# [TO BE DONE]
Copy each line of the data below exactly, leaving out pictures.

● ● ●

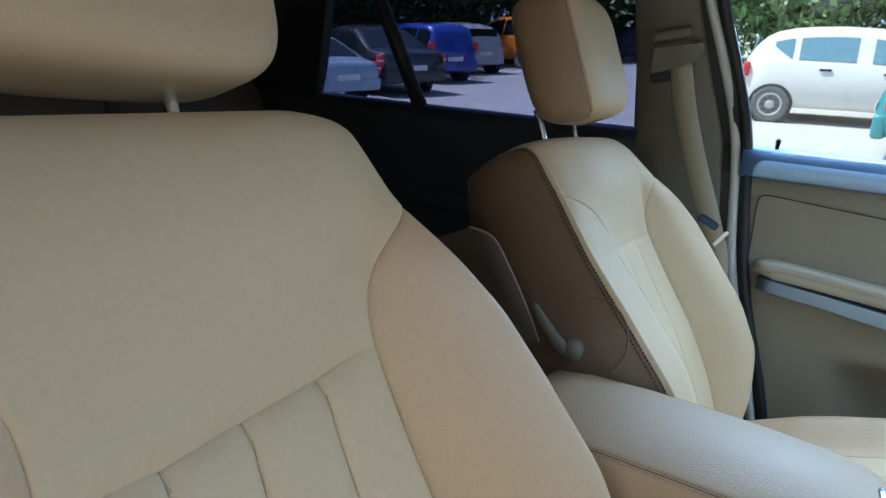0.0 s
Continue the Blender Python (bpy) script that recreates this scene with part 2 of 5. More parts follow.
def pad(surface, u, v, tuck=(1, 1, 1, 1), round_r=0.008, depth=0.006, puff=0.0, flip=False, along=None, swell=0.0, ease=(0, 0)):
    """An upholstery panel on surface(u, v), u and v being grids of parameters; its seamed edges (start and end of u, start and end of v)
    are drawn in by depth over round_r (numbers, or one for each edge), towards minus along (or the skin's normal), its middle is raised
    by puff and its last stretch before the end of u by swell; ease: broad end seams fade out towards the start and end of v."""
    p = surface(u, v)
    du, dv = np.gradient(p, axis=0), np.gradient(p, axis=1)
    n = np.cross(du, dv)
    n /= np.linalg.norm(n, axis=2)[..., None] + 1e-12
    if flip:
        n = -n
    ru = np.concatenate([np.zeros((1, p.shape[1])), np.cumsum(np.linalg.norm(np.diff(p, axis=0), axis=2), 0)])
    rv = np.concatenate([np.zeros((p.shape[0], 1)), np.cumsum(np.linalg.norm(np.diff(p, axis=1), axis=2), 1)], 1)
    off, drawn = np.zeros(p.shape[:2]), np.zeros(p.shape[:2])
    wide_r, deep = np.broadcast_to(round_r, 4), np.broadcast_to(depth, 4)
    for on, d, r, h in zip(tuck, (ru, ru[-1] - ru, rv, rv[:, -1:] - rv), wide_r, deep):
        if on:
            x = np.clip(1 - d / r, 0, 1)
            pull = on * h * (x**2.2 if r > 0.02 else 1 - np.sqrt(1 - x * x * 0.98))
            if r > 0.02:
                for k, e in zip(ease, (rv, rv[:, -1:] - rv)):
                    pull = pull * np.clip(e / 0.03, 0, 1) if k else pull
            if along is None:
                off -= pull
            else:
                drawn -= pull
    b = rv / (rv[:, -1:] + 1e-9)
    wide = np.sqrt(np.clip(4 * b * (1 - b), 0, 1))
    if puff:
        long = np.clip(np.minimum(ru, ru[-1] - ru) / 0.03, 0, 1) ** 0.5 if tuck[0] or tuck[1] else 1
        off += puff * wide * long
    if swell:
        off += swell * wide**1.4 * np.exp(-(((ru[-1] - ru) / 0.05) ** 2)) * (1 - np.exp(-(((ru[-1] - ru) / 0.008) ** 2)))
    p = p + n * off[..., None] + (0 if along is None else np.array(along) * drawn[..., None])
    return p.reshape(-1, 3), grid_faces(*p.shape[:2], flip=flip)


def stitch_mesh(path, pitch=0.0052, length=0.0036, r=0.0006):
    """Short threads along a run of points, one after another."""
    path = np.array(path, float)
    s = np.r_[0, np.cumsum(np.linalg.norm(np.diff(path, axis=0), axis=1))]
    pieces = []
    for c in np.arange(pitch, s[-1] - pitch, pitch):
        a, m, b = (np.array([np.interp(c + k, s, path[:, i]) for i in range(3)]) for k in (-length / 2, 0, length / 2))
        t = (b - a) / (np.linalg.norm(b - a) + 1e-9)
        x = np.cross(t, (0.3, 0.5, 0.8))
        x /= np.linalg.norm(x)
        y = np.cross(t, x)
        ring = [m + r * (math.cos(k) * x + math.sin(k) * y) for k in (0, 1.571, 3.142, 4.712)]
        pieces.append(([a, *ring, b], [(0, 1 + i, 1 + (i + 1) % 4) for i in range(4)] + [(5, 1 + (i + 1) % 4, 1 + i) for i in range(4)]))
    return merged(pieces)


# ---- front seats ----
LEAN = radians(22.5)
B_ORIGIN = np.array([0.10, 0.0, 0.62])
B_NORMAL = np.array([math.cos(LEAN), 0, math.sin(LEAN)])
B_RISE = np.array([-math.sin(LEAN), 0, math.cos(LEAN)])


def back_point(y, w, d):
    """A place in the backrest's frame: across, up along it and forward of it."""
    y, w, d = np.broadcast_arrays(y, w, d)
    return B_ORIGIN + y[..., None] * np.array([0, 1.0, 0]) + w[..., None] * B_RISE + d[..., None] * B_NORMAL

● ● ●

# [THE RESPONSE]
0.0 s
Continue the Blender Python (bpy) script that recreates this scene with part 2 of 5. More parts follow.
def pad(surface, u, v, tuck=(1, 1, 1, 1), round_r=0.008, depth=0.006, puff=0.0, flip=False, along=None, swell=0.0, ease=(0, 0)):
    """An upholstery panel on surface(u, v), u and v being grids of parameters; its seamed edges (start and end of u, start and end of v)
    are drawn in by depth over round_r (numbers, or one for each edge), towards minus along (or the skin's normal), its middle is raised
    by puff and its last stretch before the end of u by swell; ease: broad end seams fade out towards the start and end of v."""
    p = surface(u, v)
    du, dv = np.gradient(p, axis=0), np.gradient(p, axis=1)
    n = np.cross(du, dv)
    n /= np.linalg.norm(n, axis=2)[..., None] + 1e-12
    if flip:
        n = -n
    ru = np.concatenate([np.zeros((1, p.shape[1])), np.cumsum(np.linalg.norm(np.diff(p, axis=0), axis=2), 0)])
    rv = np.concatenate([np.zeros((p.shape[0], 1)), np.cumsum(np.linalg.norm(np.diff(p, axis=1), axis=2), 1)], 1)
    off, drawn = np.zeros(p.shape[:2]), np.zeros(p.shape[:2])
    wide_r, deep = np.broadcast_to(round_r, 4), np.broadcast_to(depth, 4)
    for on, d, r, h in zip(tuck, (ru, ru[-1] - ru, rv, rv[:, -1:] - rv), wide_r, deep):
        if on:
            x = np.clip(1 - d / r, 0, 1)
            pull = on * h * (x**2.2 if r > 0.02 else 1 - np.sqrt(1 - x * x * 0.98))
            if r > 0.02:
                for k, e in zip(ease, (rv, rv[:, -1:] - rv)):
                    pull = pull * np.clip(e / 0.03, 0, 1) if k else pull
            if along is None:
                off -= pull
            else:
                drawn -= pull
    b = rv / (rv[:, -1:] + 1e-9)
    wide = np.sqrt(np.clip(4 * b * (1 - b), 0, 1))
    if puff:
        long = np.clip(np.minimum(ru, ru[-1] - ru) / 0.03, 0, 1) ** 0.5 if tuck[0] or tuck[1] else 1
        off += puff * wide * long
    if swell:
        off += swell * wide**1.4 * np.exp(-(((ru[-1] - ru) / 0.05) ** 2)) * (1 - np.exp(-(((ru[-1] - ru) / 0.008) ** 2)))
    p = p + n * off[..., None] + (0 if along is None else np.array(along) * drawn[..., None])
    return p.reshape(-1, 3), grid_faces(*p.shape[:2], flip=flip)


def stitch_mesh(path, pitch=0.0052, length=0.0036, r=0.0006):
    """Short threads along a run of points, one after another."""
    path = np.array(path, float)
    s = np.r_[0, np.cumsum(np.linalg.norm(np.diff(path, axis=0), axis=1))]
    pieces = []
    for c in np.arange(pitch, s[-1] - pitch, pitch):
        a, m, b = (np.array([np.interp(c + k, s, path[:, i]) for i in range(3)]) for k in (-length / 2, 0, length / 2))
        t = (b - a) / (np.linalg.norm(b - a) + 1e-9)
        x = np.cross(t, (0.3, 0.5, 0.8))
        x /= np.linalg.norm(x)
        y = np.cross(t, x)
        ring = [m + r * (math.cos(k) * x + math.sin(k) * y) for k in (0, 1.571, 3.142, 4.712)]
        pieces.append(([a, *ring, b], [(0, 1 + i, 1 + (i + 1) % 4) for i in range(4)] + [(5, 1 + (i + 1) % 4, 1 + i) for i in range(4)]))
    return merged(pieces)


# ---- front seats ----
LEAN = radians(22.5)
B_ORIGIN = np.array([0.10, 0.0, 0.62])
B_NORMAL = np.array([math.cos(LEAN), 0, math.sin(LEAN)])
B_RISE = np.array([-math.sin(LEAN), 0, math.cos(LEAN)])


def back_point(y, w, d):
    """A place in the backrest's frame: across, up along it and forward of it."""
    y, w, d = np.broadcast_arrays(y, w, d)
    return B_ORIGIN + y[..., None] * np.array([0, 1.0, 0]) + w[..., None] * B_RISE + d[..., None] * B_NORMAL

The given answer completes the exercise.